AIM OF THE EXERCISE:
Find the line containing "finishes the script." and copy it exactly, along with every line after it up to and including the line containing "lie between them.". Copy nothing else.

EXTRACTED INFORMATION:
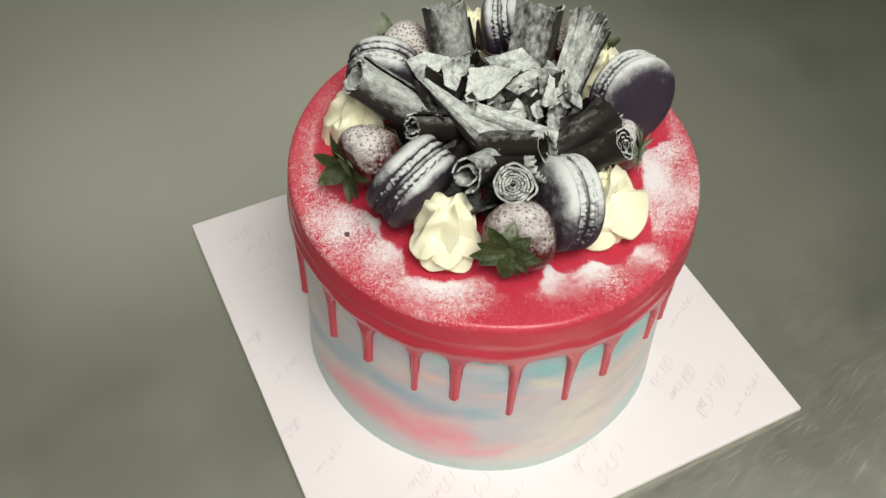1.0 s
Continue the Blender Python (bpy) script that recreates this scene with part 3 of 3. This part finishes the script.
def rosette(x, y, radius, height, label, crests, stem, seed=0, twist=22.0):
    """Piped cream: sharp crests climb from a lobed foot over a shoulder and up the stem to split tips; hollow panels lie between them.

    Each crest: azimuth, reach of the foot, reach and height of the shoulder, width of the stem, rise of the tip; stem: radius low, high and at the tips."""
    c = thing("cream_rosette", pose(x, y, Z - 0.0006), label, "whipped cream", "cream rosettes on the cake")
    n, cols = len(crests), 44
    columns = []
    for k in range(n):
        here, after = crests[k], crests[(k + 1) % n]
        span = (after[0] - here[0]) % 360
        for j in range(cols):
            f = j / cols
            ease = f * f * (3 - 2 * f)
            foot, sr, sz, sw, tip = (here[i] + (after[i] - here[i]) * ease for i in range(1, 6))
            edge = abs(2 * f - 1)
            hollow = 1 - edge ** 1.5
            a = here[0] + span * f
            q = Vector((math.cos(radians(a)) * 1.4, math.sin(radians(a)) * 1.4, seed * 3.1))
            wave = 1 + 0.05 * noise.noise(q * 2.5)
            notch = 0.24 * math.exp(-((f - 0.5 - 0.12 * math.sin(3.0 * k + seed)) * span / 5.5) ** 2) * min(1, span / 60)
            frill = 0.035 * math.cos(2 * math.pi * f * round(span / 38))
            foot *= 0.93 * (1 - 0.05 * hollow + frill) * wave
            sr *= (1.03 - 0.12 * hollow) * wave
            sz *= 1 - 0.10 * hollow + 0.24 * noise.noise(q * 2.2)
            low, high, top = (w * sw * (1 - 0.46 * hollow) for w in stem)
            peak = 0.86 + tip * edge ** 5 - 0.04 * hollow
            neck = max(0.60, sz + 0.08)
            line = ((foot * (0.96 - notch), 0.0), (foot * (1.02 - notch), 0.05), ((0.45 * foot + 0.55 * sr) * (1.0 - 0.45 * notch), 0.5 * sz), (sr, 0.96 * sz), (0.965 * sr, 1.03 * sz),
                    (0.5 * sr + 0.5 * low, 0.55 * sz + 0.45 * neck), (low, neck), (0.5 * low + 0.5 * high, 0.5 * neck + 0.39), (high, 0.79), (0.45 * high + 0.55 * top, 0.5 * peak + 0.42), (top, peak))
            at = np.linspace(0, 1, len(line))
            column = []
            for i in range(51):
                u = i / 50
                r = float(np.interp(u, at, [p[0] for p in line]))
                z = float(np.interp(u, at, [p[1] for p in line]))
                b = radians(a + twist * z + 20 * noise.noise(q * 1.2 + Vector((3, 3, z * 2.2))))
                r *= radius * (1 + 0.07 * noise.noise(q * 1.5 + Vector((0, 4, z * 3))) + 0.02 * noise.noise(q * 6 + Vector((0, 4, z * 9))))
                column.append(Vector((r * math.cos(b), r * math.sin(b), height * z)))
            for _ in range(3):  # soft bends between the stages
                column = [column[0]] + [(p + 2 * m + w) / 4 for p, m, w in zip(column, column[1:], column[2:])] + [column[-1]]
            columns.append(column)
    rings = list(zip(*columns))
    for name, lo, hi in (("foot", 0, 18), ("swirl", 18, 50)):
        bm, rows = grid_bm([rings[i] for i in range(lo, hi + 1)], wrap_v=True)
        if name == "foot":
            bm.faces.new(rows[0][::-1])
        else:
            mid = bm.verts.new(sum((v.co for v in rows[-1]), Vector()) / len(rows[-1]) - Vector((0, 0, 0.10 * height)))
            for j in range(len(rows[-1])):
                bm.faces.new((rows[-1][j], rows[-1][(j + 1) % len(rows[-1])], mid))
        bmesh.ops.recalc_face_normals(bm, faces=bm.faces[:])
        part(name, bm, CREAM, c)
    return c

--

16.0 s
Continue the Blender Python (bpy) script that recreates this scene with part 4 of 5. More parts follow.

FULL RESPONSE:
Continue the Blender Python (bpy) script that recreates this scene with part 3 of 3. This part finishes the script.
def rosette(x, y, radius, height, label, crests, stem, seed=0, twist=22.0):
    """Piped cream: sharp crests climb from a lobed foot over a shoulder and up the stem to split tips; hollow panels lie between them.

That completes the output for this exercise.